------ Given data

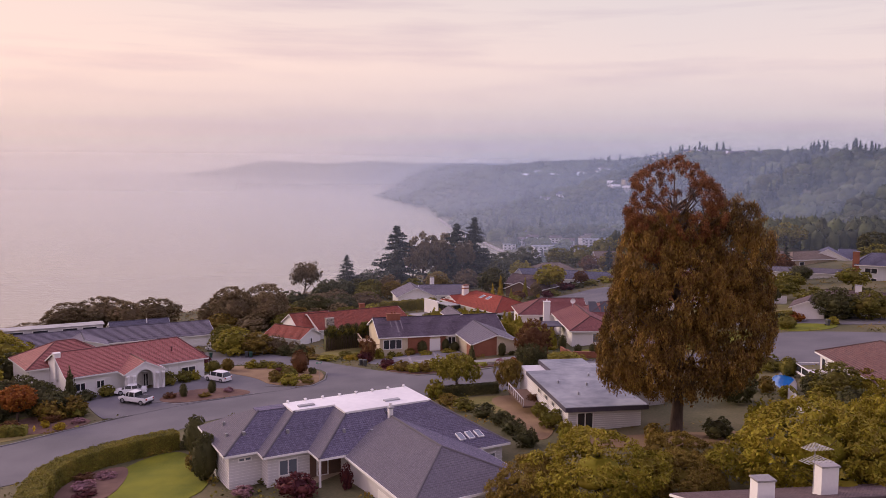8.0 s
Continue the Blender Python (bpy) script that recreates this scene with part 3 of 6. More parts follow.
def roof_block(house, x0, x1, y0, y1, eave, ridge, along="x", e0=0.0, e1=0.0, over=0.55, base=-1.2, wall="white", tile="t_gray", course=0.36, trim="trim", walls=True, mid=0.5, step=0.05, lw="", lr=""):
    """Walls, tiled roof, eaves boards and gable trim of one block of a house. e0, e1: how far the ridge stops short at each end (0: gable)."""
    g, f, w, cap = Geo(), Geo(), Geo(), Geo()
    if along == "x":
        a0, a1, b0, b1 = x0, x1, y0, y1
    else:
        a0, a1, b0, b1 = y0, y1, x0, x1
    bm = b0 + (b1 - b0) * mid
    r0, r1 = (a0 + e0, bm, ridge), (a1 - e1, bm, ridge)
    planes = [[(a0, b0, eave), (a1, b0, eave), r1, r0], [(a1, b1, eave), (a0, b1, eave), r0, r1]]
    if e0:
        planes.append([(a0, b1, eave), (a0, b0, eave), r0])
    if e1:
        planes.append([(a1, b0, eave), (a1, b1, eave), r1])
    for pl in planes:
        roof_plane(g, rotated(pl, along), course, step)
    roofs = part("roof", g, M[tile], house, lr)
    # ridge and hip caps
    lines = [(r0, r1)] + ([((a0, b0, eave), r0), ((a0, b1, eave), r0)] if e0 else []) + ([((a1, b0, eave), r1), ((a1, b1, eave), r1)] if e1 else [])
    for p, q in lines:
        p, q = rotated([p, q], along)
        if (Vector(p) - Vector(q)).length > 0.2:
            cap.tube([(Vector(p) + Vector((0, 0, 0.03)), 0.13), (Vector(q) + Vector((0, 0, 0.03)), 0.13)], 6)
    if cap.v:
        part("ridge_cap", cap, M[tile], roofs)
    # boards under the eaves, and the closed underside
    h, t = 0.2, 0.05
    s0, s1 = a0 + (0 if e0 else over * 0.6), a1 - (0 if e1 else over * 0.6)
    under = [(s0, b0, eave - 0.03), (s0, b1, eave - 0.03), (s1, b1, eave - 0.03), (s1, b0, eave - 0.03)]
    f.face(rotated(under, along))

    def board(p, q):
        p, q = Vector(p), Vector(q)
        side = (q - p).cross(Vector((0, 0, 1))).normalized() * t
        f_pts = [p, q, q - Vector((0, 0, h)), p - Vector((0, 0, h))]
        outer = [c + side for c in f_pts]
        f.face(f_pts)
        f.face(outer)
        f.face([f_pts[0], f_pts[1], outer[1], outer[0]])
        f.face([f_pts[2], f_pts[3], outer[3], outer[2]])

    ring = rotated([(a0, b0, eave), (a1, b0, eave), (a1, b1, eave), (a0, b1, eave)], along)
    if along != "x":
        ring = ring[::-1]
    for i in range(4):
        p, q = ring[i], ring[(i + 1) % 4]
        ends_gable = (not e0 and all(abs((v[0] if along == "x" else v[1]) - a0) < 1e-6 for v in (p, q))) or (not e1 and all(abs((v[0] if along == "x" else v[1]) - a1) < 1e-6 for v in (p, q)))
        if not ends_gable:
            board(p, q)
    for e, a in ((e0, a0), (e1, a1)):
        if not e:
            for b in (b0, b1):
                p, q = rotated([(a, b, eave + 0.02), (a, bm, ridge + 0.02)], along)
                board(p, q)
                board(q, p)
    part("fascia", f, M[trim], roofs, "white painted eaves boards")
    if walls:
        c0, c1, d0, d1 = a0 + over * (1 if e0 else 0.6), a1 - over * (1 if e1 else 0.6), b0 + over, b1 - over
        z1 = eave - 0.02
        pts = [(c0, d0, base), (c1, d0, base), (c1, d1, base), (c0, d1, base), (c0, d0, z1), (c1, d0, z1), (c1, d1, z1), (c0, d1, z1)]
        pts = rotated(pts, along)
        for q in ((0, 1, 5, 4), (1, 2, 6, 5), (2, 3, 7, 6), (3, 0, 4, 7)):
            w.face([pts[i] for i in q])
        lift = (ridge - eave) * (1 - over / max(0.1, (b1 - b0) / 2)) - 0.05
        for e, c in ((e0, c0), (e1, c1)):
            if not e:
                w.face(rotated([(c, d0, z1), (c, d1, z1), (c, d1, eave + 0.1), (c, bm, ridge - 0.06), (c, d0, eave + 0.1)], along))
        part("wall", w, M[wall], house, lw)
    return roofs


def window(house, x, y, z, w, h, face="f", panes=2, name="window", glass="glass", frame_mat="trim"):
    """A framed window standing a little proud of a wall. face: f towards -y, r towards +x, l towards -x."""
    g = Geo()
    b, d = 0.13, 0.10
    for x0, x1, z0, z1 in ((-w / 2, w / 2, 0, b), (-w / 2, w / 2, h - b, h), (-w / 2, -w / 2 + b, b, h - b), (w / 2 - b, w / 2, b, h - b)):
        g.box(x0, x1, -d, 0.05, z0, z1)
    for i in range(1, panes):
        c = -w / 2 + w * i / panes
        g.box(c - b / 2, c + b / 2, -d + 0.01, 0.04, b, h - b)
    ob = part(name, g, M[frame_mat], house)
    ob.matrix_basis = pose(x, y, z, 0, 0, {"f": 0, "r": 90, "l": -90, "b": 180}[face])
    for i in range(panes):
        q = Geo()
        q.box(-w / 2 + w * i / panes + b / 2, -w / 2 + w * (i + 1) / panes - b / 2, -0.045, -0.02, b, h - b)
        part("pane", q, M[glass], ob)
    return ob


def door(house, x, y, z, w=1.0, h=2.1, face="f", mat="trim", name="door", leaves=1):
    g = Geo()
    g.box(-w / 2 - 0.1, w / 2 + 0.1, -0.06, 0.05, 0, h + 0.1)
    for i in range(leaves):
        a, b = -w / 2 + w * i / leaves + 0.03, -w / 2 + w * (i + 1) / leaves - 0.03
        g.box(a, b, -0.10, 0.0, 0.02, h)
    ob = part(name, g, M[mat], house)
    ob.matrix_basis = pose(x, y, z, 0, 0, {"f": 0, "r": 90, "l": -90, "b": 180}[face])
    k = Geo()
    k.box(w / 2 - 0.18, w / 2 - 0.10, -0.16, -0.10, 0.98, 1.06)
    part("handle", k, M["metal"], ob)
    return ob


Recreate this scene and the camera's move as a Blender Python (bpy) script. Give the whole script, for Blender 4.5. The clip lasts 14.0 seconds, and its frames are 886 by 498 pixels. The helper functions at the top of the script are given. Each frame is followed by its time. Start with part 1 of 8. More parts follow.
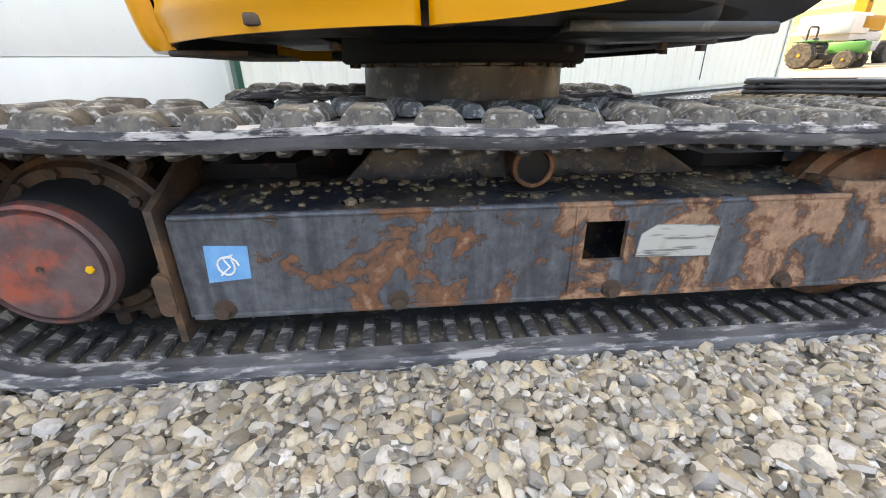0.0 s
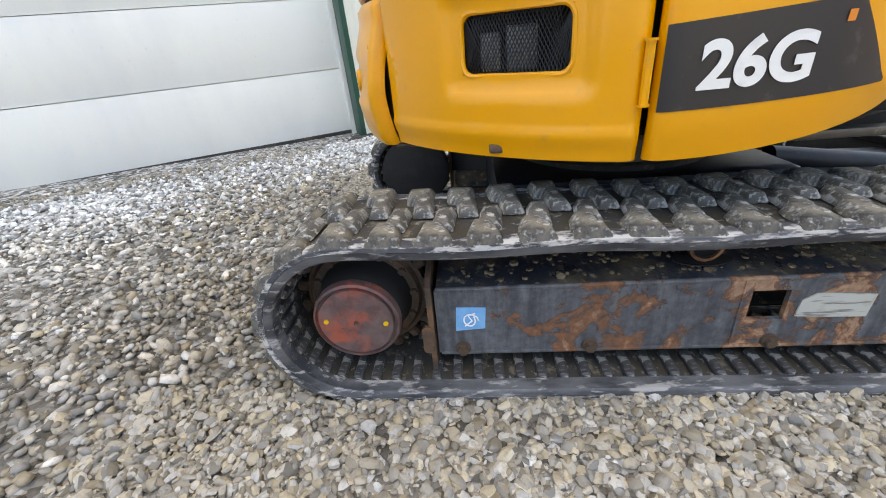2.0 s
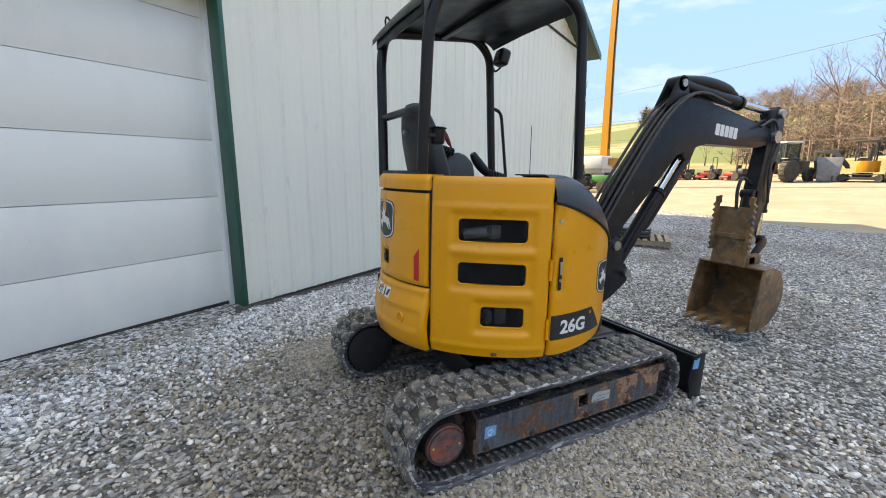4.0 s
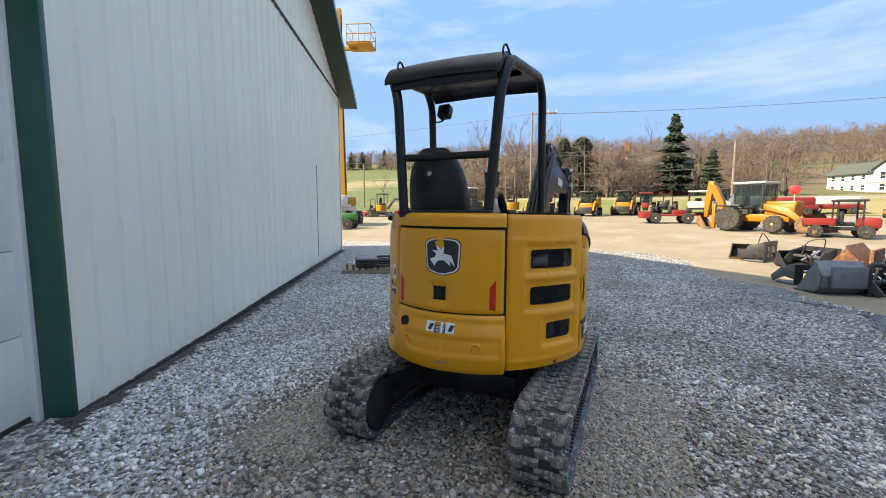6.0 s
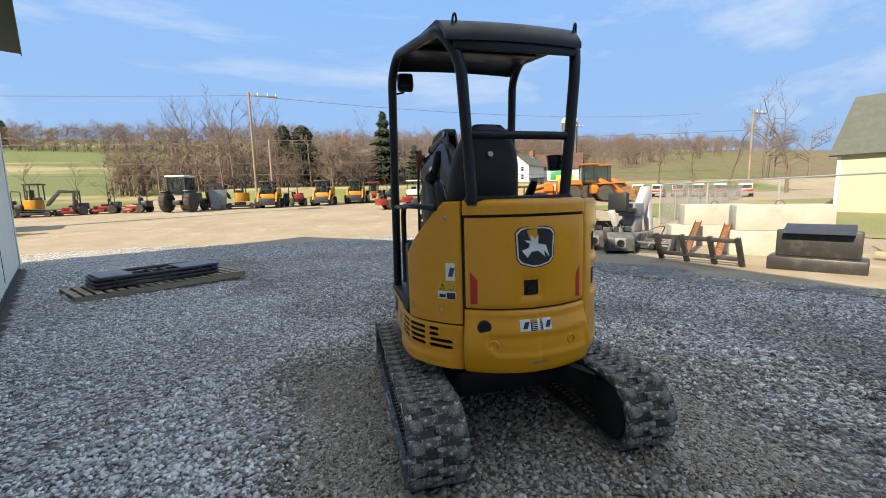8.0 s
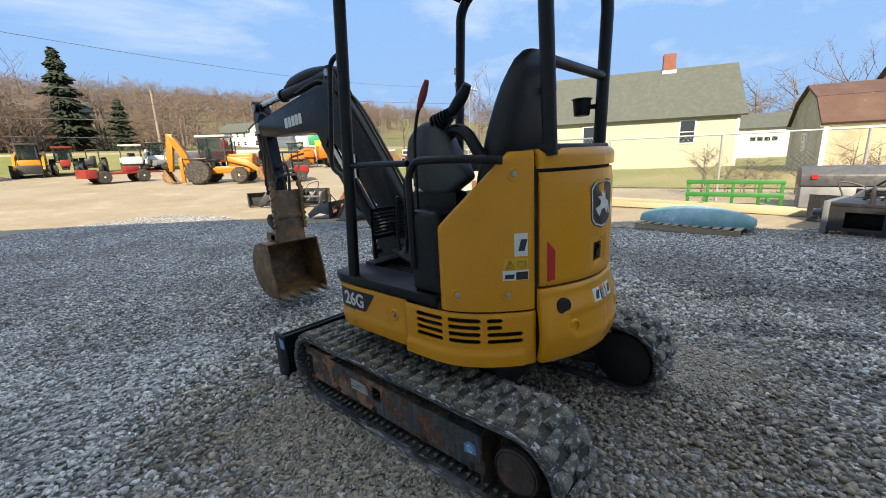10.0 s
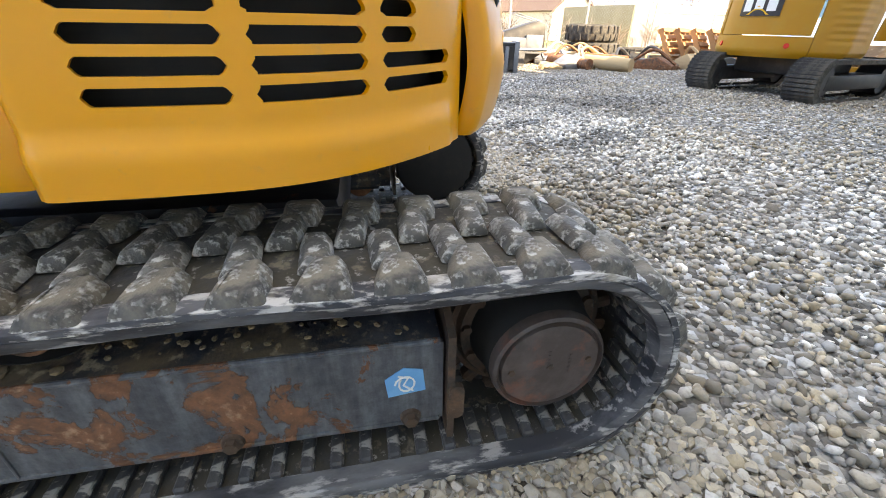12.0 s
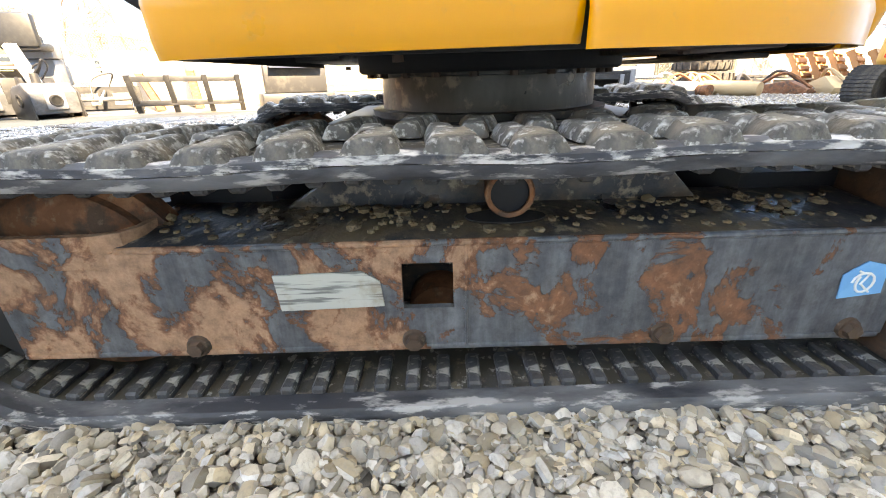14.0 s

------------

Exercise objective — Each line above is to be copied verbatim. Drop any image from the copy.

The completed task —
8.0 s
Continue the Blender Python (bpy) script that recreates this scene with part 3 of 6. More parts follow.
def roof_block(house, x0, x1, y0, y1, eave, ridge, along="x", e0=0.0, e1=0.0, over=0.55, base=-1.2, wall="white", tile="t_gray", course=0.36, trim="trim", walls=True, mid=0.5, step=0.05, lw="", lr=""):
    """Walls, tiled roof, eaves boards and gable trim of one block of a house. e0, e1: how far the ridge stops short at each end (0: gable)."""
    g, f, w, cap = Geo(), Geo(), Geo(), Geo()
    if along == "x":
        a0, a1, b0, b1 = x0, x1, y0, y1
    else:
        a0, a1, b0, b1 = y0, y1, x0, x1
    bm = b0 + (b1 - b0) * mid
    r0, r1 = (a0 + e0, bm, ridge), (a1 - e1, bm, ridge)
    planes = [[(a0, b0, eave), (a1, b0, eave), r1, r0], [(a1, b1, eave), (a0, b1, eave), r0, r1]]
    if e0:
        planes.append([(a0, b1, eave), (a0, b0, eave), r0])
    if e1:
        planes.append([(a1, b0, eave), (a1, b1, eave), r1])
    for pl in planes:
        roof_plane(g, rotated(pl, along), course, step)
    roofs = part("roof", g, M[tile], house, lr)
    # ridge and hip caps
    lines = [(r0, r1)] + ([((a0, b0, eave), r0), ((a0, b1, eave), r0)] if e0 else []) + ([((a1, b0, eave), r1), ((a1, b1, eave), r1)] if e1 else [])
    for p, q in lines:
        p, q = rotated([p, q], along)
        if (Vector(p) - Vector(q)).length > 0.2:
            cap.tube([(Vector(p) + Vector((0, 0, 0.03)), 0.13), (Vector(q) + Vector((0, 0, 0.03)), 0.13)], 6)
    if cap.v:
        part("ridge_cap", cap, M[tile], roofs)
    # boards under the eaves, and the closed underside
    h, t = 0.2, 0.05
    s0, s1 = a0 + (0 if e0 else over * 0.6), a1 - (0 if e1 else over * 0.6)
    under = [(s0, b0, eave - 0.03), (s0, b1, eave - 0.03), (s1, b1, eave - 0.03), (s1, b0, eave - 0.03)]
    f.face(rotated(under, along))

    def board(p, q):
        p, q = Vector(p), Vector(q)
        side = (q - p).cross(Vector((0, 0, 1))).normalized() * t
        f_pts = [p, q, q - Vector((0, 0, h)), p - Vector((0, 0, h))]
        outer = [c + side for c in f_pts]
        f.face(f_pts)
        f.face(outer)
        f.face([f_pts[0], f_pts[1], outer[1], outer[0]])
        f.face([f_pts[2], f_pts[3], outer[3], outer[2]])

    ring = rotated([(a0, b0, eave), (a1, b0, eave), (a1, b1, eave), (a0, b1, eave)], along)
    if along != "x":
        ring = ring[::-1]
    for i in range(4):
        p, q = ring[i], ring[(i + 1) % 4]
        ends_gable = (not e0 and all(abs((v[0] if along == "x" else v[1]) - a0) < 1e-6 for v in (p, q))) or (not e1 and all(abs((v[0] if along == "x" else v[1]) - a1) < 1e-6 for v in (p, q)))
        if not ends_gable:
            board(p, q)
    for e, a in ((e0, a0), (e1, a1)):
        if not e:
            for b in (b0, b1):
                p, q = rotated([(a, b, eave + 0.02), (a, bm, ridge + 0.02)], along)
                board(p, q)
                board(q, p)
    part("fascia", f, M[trim], roofs, "white painted eaves boards")
    if walls:
        c0, c1, d0, d1 = a0 + over * (1 if e0 else 0.6), a1 - over * (1 if e1 else 0.6), b0 + over, b1 - over
        z1 = eave - 0.02
        pts = [(c0, d0, base), (c1, d0, base), (c1, d1, base), (c0, d1, base), (c0, d0, z1), (c1, d0, z1), (c1, d1, z1), (c0, d1, z1)]
        pts = rotated(pts, along)
        for q in ((0, 1, 5, 4), (1, 2, 6, 5), (2, 3, 7, 6), (3, 0, 4, 7)):
            w.face([pts[i] for i in q])
        lift = (ridge - eave) * (1 - over / max(0.1, (b1 - b0) / 2)) - 0.05
        for e, c in ((e0, c0), (e1, c1)):
            if not e:
                w.face(rotated([(c, d0, z1), (c, d1, z1), (c, d1, eave + 0.1), (c, bm, ridge - 0.06), (c, d0, eave + 0.1)], along))
        part("wall", w, M[wall], house, lw)
    return roofs


def window(house, x, y, z, w, h, face="f", panes=2, name="window", glass="glass", frame_mat="trim"):
    """A framed window standing a little proud of a wall. face: f towards -y, r towards +x, l towards -x."""
    g = Geo()
    b, d = 0.13, 0.10
    for x0, x1, z0, z1 in ((-w / 2, w / 2, 0, b), (-w / 2, w / 2, h - b, h), (-w / 2, -w / 2 + b, b, h - b), (w / 2 - b, w / 2, b, h - b)):
        g.box(x0, x1, -d, 0.05, z0, z1)
    for i in range(1, panes):
        c = -w / 2 + w * i / panes
        g.box(c - b / 2, c + b / 2, -d + 0.01, 0.04, b, h - b)
    ob = part(name, g, M[frame_mat], house)
    ob.matrix_basis = pose(x, y, z, 0, 0, {"f": 0, "r": 90, "l": -90, "b": 180}[face])
    for i in range(panes):
        q = Geo()
        q.box(-w / 2 + w * i / panes + b / 2, -w / 2 + w * (i + 1) / panes - b / 2, -0.045, -0.02, b, h - b)
        part("pane", q, M[glass], ob)
    return ob


def door(house, x, y, z, w=1.0, h=2.1, face="f", mat="trim", name="door", leaves=1):
    g = Geo()
    g.box(-w / 2 - 0.1, w / 2 + 0.1, -0.06, 0.05, 0, h + 0.1)
    for i in range(leaves):
        a, b = -w / 2 + w * i / leaves + 0.03, -w / 2 + w * (i + 1) / leaves - 0.03
        g.box(a, b, -0.10, 0.0, 0.02, h)
    ob = part(name, g, M[mat], house)
    ob.matrix_basis = pose(x, y, z, 0, 0, {"f": 0, "r": 90, "l": -90, "b": 180}[face])
    k = Geo()
    k.box(w / 2 - 0.18, w / 2 - 0.10, -0.16, -0.10, 0.98, 1.06)
    part("handle", k, M["metal"], ob)
    return ob


Recreate this scene and the camera's move as a Blender Python (bpy) script. Give the whole script, for Blender 4.5. The clip lasts 14.0 seconds, and its frames are 886 by 498 pixels. The helper functions at the top of the script are given. Each frame is followed by its time. Start with part 1 of 8. More parts follow.
0.0 s
2.0 s
4.0 s
6.0 s
8.0 s
10.0 s
12.0 s
14.0 s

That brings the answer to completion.